When Trump talks about Japan and South Korea developing nuclear weapons of their own so we don‘t have to keep defending them, his words are kindling to my imagination. I’m horrified at the thought of a nuclear war. I think back on the Ribbon Project, started by Justine Merritt in 1982. She too had been in Hiroshima and seen the damage. A committed activist, she came up with the idea of wrapping ribbons around the Pentagon and wrote about it in her Christmas card that year. The idea spread like wildfire. By 1985, people all over the world had produced 29,000 fabric pieces that represented what they would hate to lose in a nuclear war.
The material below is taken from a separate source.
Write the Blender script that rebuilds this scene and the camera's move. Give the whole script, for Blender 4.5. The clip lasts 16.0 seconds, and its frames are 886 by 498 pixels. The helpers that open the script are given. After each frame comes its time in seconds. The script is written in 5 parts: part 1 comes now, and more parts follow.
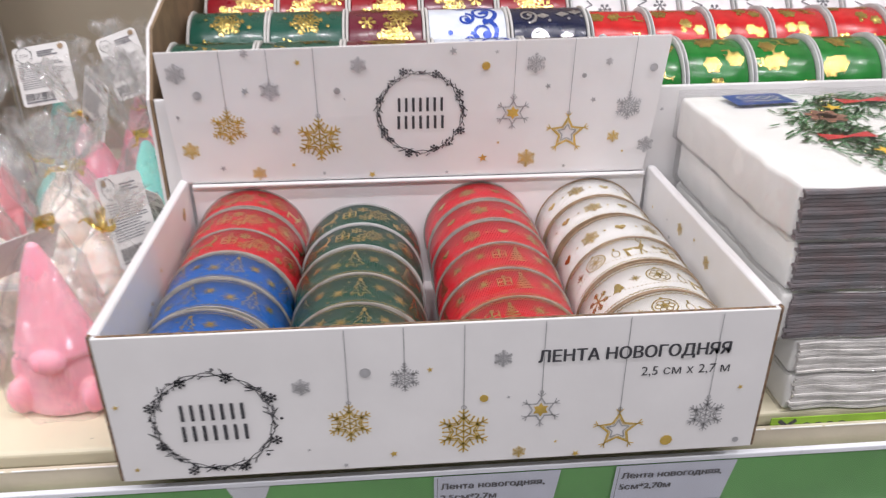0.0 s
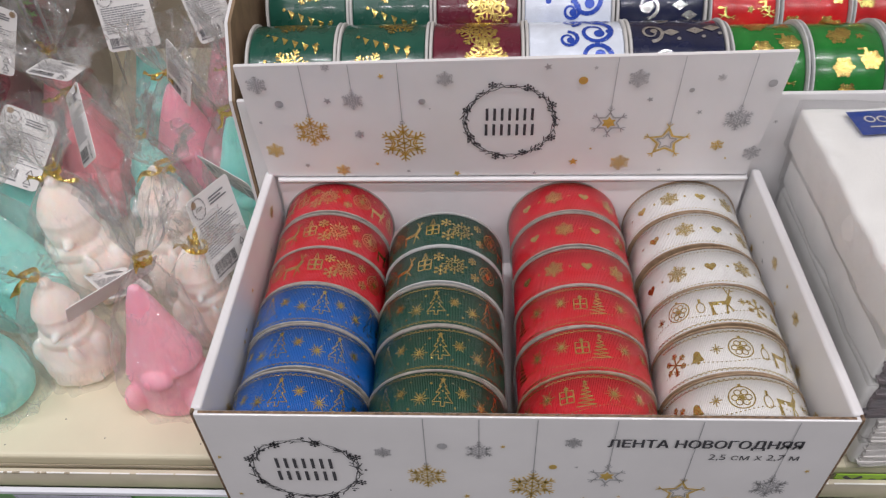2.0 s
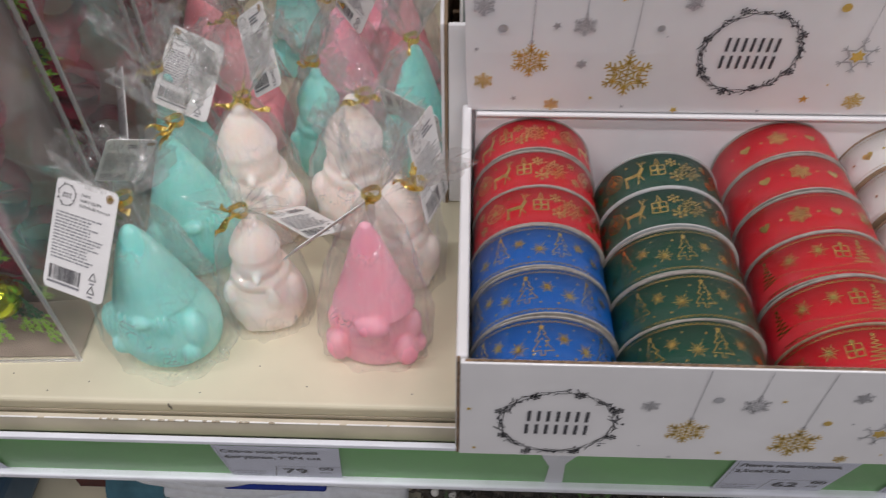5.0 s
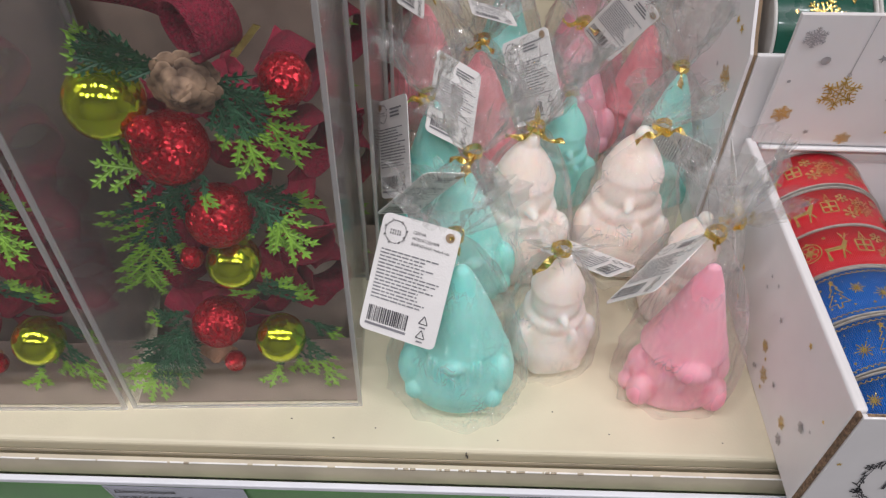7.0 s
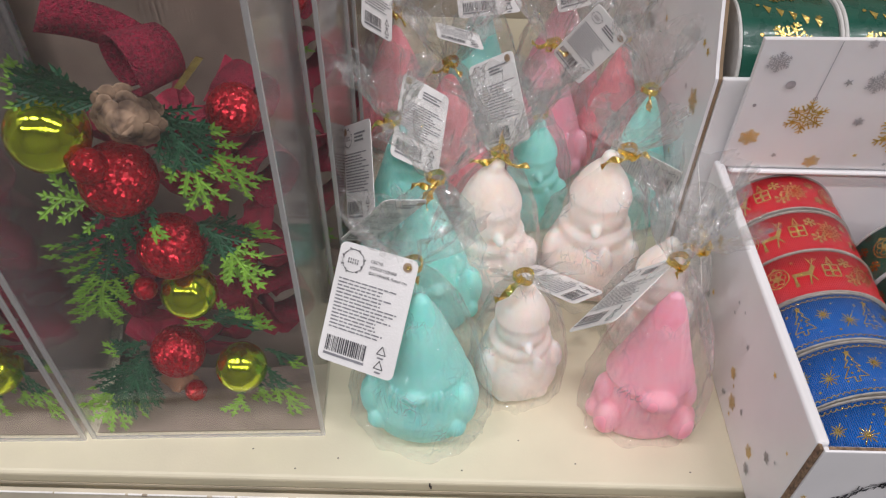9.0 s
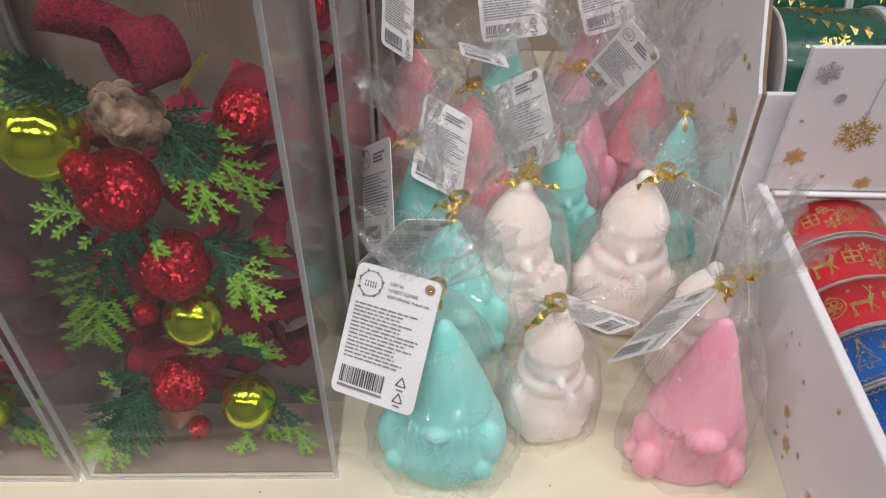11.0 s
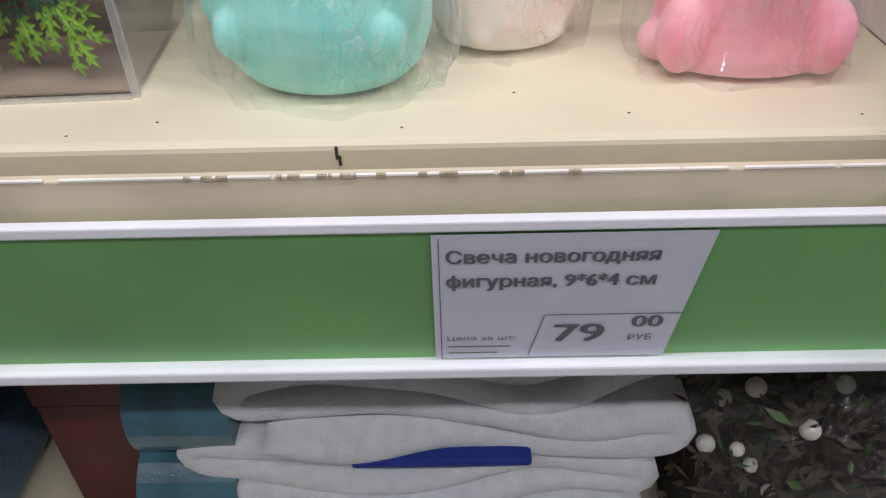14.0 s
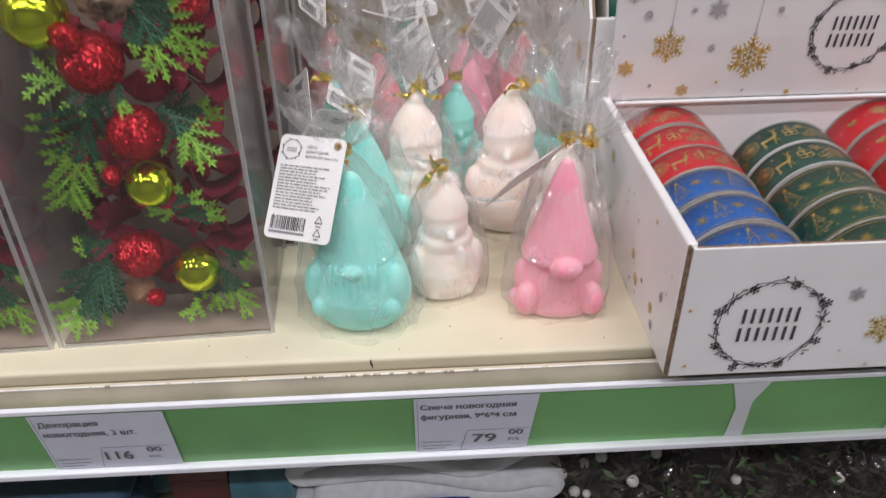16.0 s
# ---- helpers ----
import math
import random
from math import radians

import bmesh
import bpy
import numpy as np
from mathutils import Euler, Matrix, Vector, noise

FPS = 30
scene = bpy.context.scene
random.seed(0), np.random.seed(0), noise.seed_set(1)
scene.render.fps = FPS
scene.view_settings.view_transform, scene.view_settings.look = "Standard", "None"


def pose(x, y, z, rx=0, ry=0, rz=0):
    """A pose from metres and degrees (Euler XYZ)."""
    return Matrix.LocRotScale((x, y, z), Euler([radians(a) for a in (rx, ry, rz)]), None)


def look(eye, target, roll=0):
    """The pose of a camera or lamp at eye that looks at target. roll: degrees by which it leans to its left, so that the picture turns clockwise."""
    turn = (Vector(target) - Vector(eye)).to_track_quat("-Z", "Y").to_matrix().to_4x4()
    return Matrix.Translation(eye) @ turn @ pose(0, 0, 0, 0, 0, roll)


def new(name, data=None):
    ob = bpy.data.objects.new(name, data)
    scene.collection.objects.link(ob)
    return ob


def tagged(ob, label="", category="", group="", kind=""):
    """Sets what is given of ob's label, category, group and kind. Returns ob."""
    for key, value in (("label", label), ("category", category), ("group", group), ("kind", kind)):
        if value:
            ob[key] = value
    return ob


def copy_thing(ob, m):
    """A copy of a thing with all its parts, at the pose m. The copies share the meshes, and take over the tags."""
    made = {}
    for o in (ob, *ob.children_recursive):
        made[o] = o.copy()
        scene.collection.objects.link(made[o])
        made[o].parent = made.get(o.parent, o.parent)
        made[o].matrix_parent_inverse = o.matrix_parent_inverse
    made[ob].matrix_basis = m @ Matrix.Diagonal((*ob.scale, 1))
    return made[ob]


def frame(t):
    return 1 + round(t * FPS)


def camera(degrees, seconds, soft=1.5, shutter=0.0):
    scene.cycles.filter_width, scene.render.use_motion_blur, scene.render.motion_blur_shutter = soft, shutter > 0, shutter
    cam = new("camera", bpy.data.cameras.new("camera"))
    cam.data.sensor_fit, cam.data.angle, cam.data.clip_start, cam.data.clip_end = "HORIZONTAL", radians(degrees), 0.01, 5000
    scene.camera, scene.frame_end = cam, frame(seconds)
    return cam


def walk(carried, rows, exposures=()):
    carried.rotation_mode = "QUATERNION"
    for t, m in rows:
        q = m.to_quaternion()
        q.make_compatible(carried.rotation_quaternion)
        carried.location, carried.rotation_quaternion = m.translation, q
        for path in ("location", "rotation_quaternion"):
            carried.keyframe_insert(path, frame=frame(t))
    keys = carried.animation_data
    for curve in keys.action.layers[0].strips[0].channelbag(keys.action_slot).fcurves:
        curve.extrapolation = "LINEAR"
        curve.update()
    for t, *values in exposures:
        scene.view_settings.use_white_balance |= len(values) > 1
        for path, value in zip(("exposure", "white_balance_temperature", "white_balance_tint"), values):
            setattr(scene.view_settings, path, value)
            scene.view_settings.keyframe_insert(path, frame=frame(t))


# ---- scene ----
cam = camera(60.3, 16.0, soft=1.2, shutter=0.25)
PATH = [
    (0, (0.128, -0.271, 1.251), (0.271, 1.507, 0.347), -0.1),
    (0.5, (0.115, -0.332, 1.323), (0.2, 1.401, 0.327), -1.3),
    (1, (0.129, -0.298, 1.34), (0.157, 1.361, 0.223), -2.0),
    (1.5, (0.137, -0.236, 1.366), (0.096, 1.316, 0.106), -2.3),
    (2, (0.133, -0.19, 1.364), (0.039, 1.248, -0.022), -2.6),
    (2.5, (0.13, -0.163, 1.374), (0.034, 1.198, -0.089), -2.1),
    (3, (0.132, -0.146, 1.371), (0.053, 1.175, -0.128), -1.4),
    (3.5, (0.131, -0.15, 1.374), (0.076, 1.164, -0.133), -0.7),
    (4, (0.12, -0.159, 1.361), (0.08, 1.166, -0.136), -0.3),
    (4.5, (0.068, -0.168, 1.35), (0.019, 1.177, -0.13), -0.6),
    (5, (0.006, -0.178, 1.34), (-0.052, 1.177, -0.13), -0.7),
    (5.2, (-0.014, -0.181, 1.326), (-0.084, 1.193, -0.126), -1.0),
    (7.3, (-0.162, -0.159, 1.334), (-0.168, 1.233, -0.102), 1.4),
    (7.5, (-0.156, -0.16, 1.335), (-0.169, 1.239, -0.095), 1.1),
    (8, (-0.142, -0.154, 1.336), (-0.153, 1.249, -0.089), 1.0),
    (8.5, (-0.139, -0.153, 1.333), (-0.147, 1.249, -0.092), 1.0),
    (9, (-0.14, -0.151, 1.335), (-0.148, 1.255, -0.087), 1.1),
    (9.2, (-0.138, -0.15, 1.335), (-0.146, 1.262, -0.081), 1.2),
    (11.5, (-0.144, -0.14, 1.278), (-0.205, 1.366, -0.037), -0.2),
    (12, (-0.14, -0.162, 1.233), (-0.144, 1.331, -0.098), 0.8),
    (12.5, (-0.135, -0.177, 1.19), (-0.141, 1.322, -0.135), 0.2),
    (13, (-0.124, -0.156, 1.136), (-0.156, 1.365, -0.163), -0.7),
    (13.5, (-0.12, -0.133, 1.088), (-0.141, 1.422, -0.169), -1.1),
    (14, (-0.119, -0.13, 1.089), (-0.138, 1.445, -0.144), -1.5),
    (14.5, (-0.119, -0.148, 1.114), (-0.094, 1.46, -0.075), -1.1),
    (15, (-0.117, -0.187, 1.164), (-0.099, 1.444, 0.007), -1.1),
    (15.5, (-0.128, -0.237, 1.204), (-0.034, 1.409, 0.072), 0.0),
    (16, (-0.12, -0.277, 1.269), (-0.045, 1.384, 0.157), -0.8),
]
EXPOSURE = [(0.0, 0.5), (0.5, 0.15), (1.5, 0.02), (3.0, -0.12), (5.0, -0.14), (7.5, 0.03), (9.0, 0.05), (12.0, 0.03), (13.5, 0.18), (15.0, 0.16), (16.0, 0.2)]
walk(cam, [(t, look(eye, target, roll)) for t, eye, target, roll in PATH], EXPOSURE)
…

On August 4, thousands of us met in Washington, D.C. to tie them together. Altogether, we created a ribbon 18 miles long that encircled the Pentagon, crossed the Potomac, passed the Lincoln Memorial, filled the National Mall and made its way around the U. S. Capitol Building. There was a great surge in the power of the people that day.

Trump’s ideas about nuclear weapons felt ruthless and irresponsible when I heard them. But again, a counter idea occurred, a Muse intervention. Suddenly I’m thinking of a Pillowcase Project. A grassroots people’s project that will bring us together and give us a way to give voice to our values.

It’s much like the Ribbon Project, only focusing on what we commit to protect and defend. Pillowcases are connected to our dreams and our awakenings. They are common, inexpensive, a blank canvas, and a standard size—so how perfect that we use them as a vehicle to express our visions. How easy is it to string up a clothesline and hang out our hopes in all their bright colors? Reality begins to take shape as we express our thoughts, share them with others and release the power of our own desire. This could be a stepping stone to a new reality.

I invited fifty people to meet and explore the idea. Within an hour, the group decided to make it happen. We put a date on the calendar and soon the first group of many will be gathering around sewing machines, work benches and ironing boards to create our “cases for the common good.” Thank you, Donald Trump, for suggesting something too horrific not to resist. What a Muse you’ve been.

People from several states have picked up the idea and are now working on their projects. It is possible that we will hang clotheslines and display our thousands of pillowcases in Washington at a national event three years from now. It is possible we will call it 20/20 Vision and we will let the nation see the future we envision. Or it may happen that we stay local and hang our pillowcases in public parks to rally for the good of all. That will be determined by the collective wisdom of the people who are involved.

As a gay activist, I am also concerned about the anti-LGBT views expressed by people in the      Trump administration. Mike Pence supports an amendment keeping gays from being married, a stance he defends as an “enforcement of God’s idea,” not discrimination. Trump’s chief strategist Steve Bannon said during a radio interview, “…the women that would lead this country would be feminine, they would be pro-family, they would have husbands, they would love their children. They wouldn’t be a bunch of dykes that came from the Seven Sisters schools up in New England.” Kellyanne Conway, counselor to Trump, expressed outrage that PBS aired a program with a lesbian couple, claiming it was not a matter of “right versus left, but right versus wrong.”

Again, a visitation from the Muse. “Send your book Born Gay to LGBTQ organizations around the country. Offer it for free on your website. Offer a free workshop at the LGBT Center for gay and transgender teens.” Done. Done. Done. Breathe hatred in, breathe love out. Thank you, Donald Trump, for stirring my imagination. Thank you for causing my Muse to jump out of hibernation.

Thank you for all the reasons you give me to upload my videos, post my poetry, write about creating a living faith for the multitudes who are leaving judgmental religions behind. Your divisiveness deepens my appreciation for the oneness that connects us. With each dark headline that crosses my path, a light comes to guide me in the opposite direction.

I am yin to your yang, east to your west—as far away from your notions as anyone can get. And as long as you are acting in the public domain, I will be your equal and opposite reaction. You have awakened the creative spirit of so many Americans. You are instigating deep prayer, fervent hope, prophetic action among those who resist your divisive actions. You are rousing the masses from a time of drowsiness and igniting our imaginations as we co-create communities of kindness and compassion.

We are the artists at life, the creators of culture, and we will prevail. This is what we celebrate: we are the leaven of this land, and we are on the rise.

January 2017. Holding my pillowcase at Hiroshima Peace Park while wearing my Women’s March t-shirt.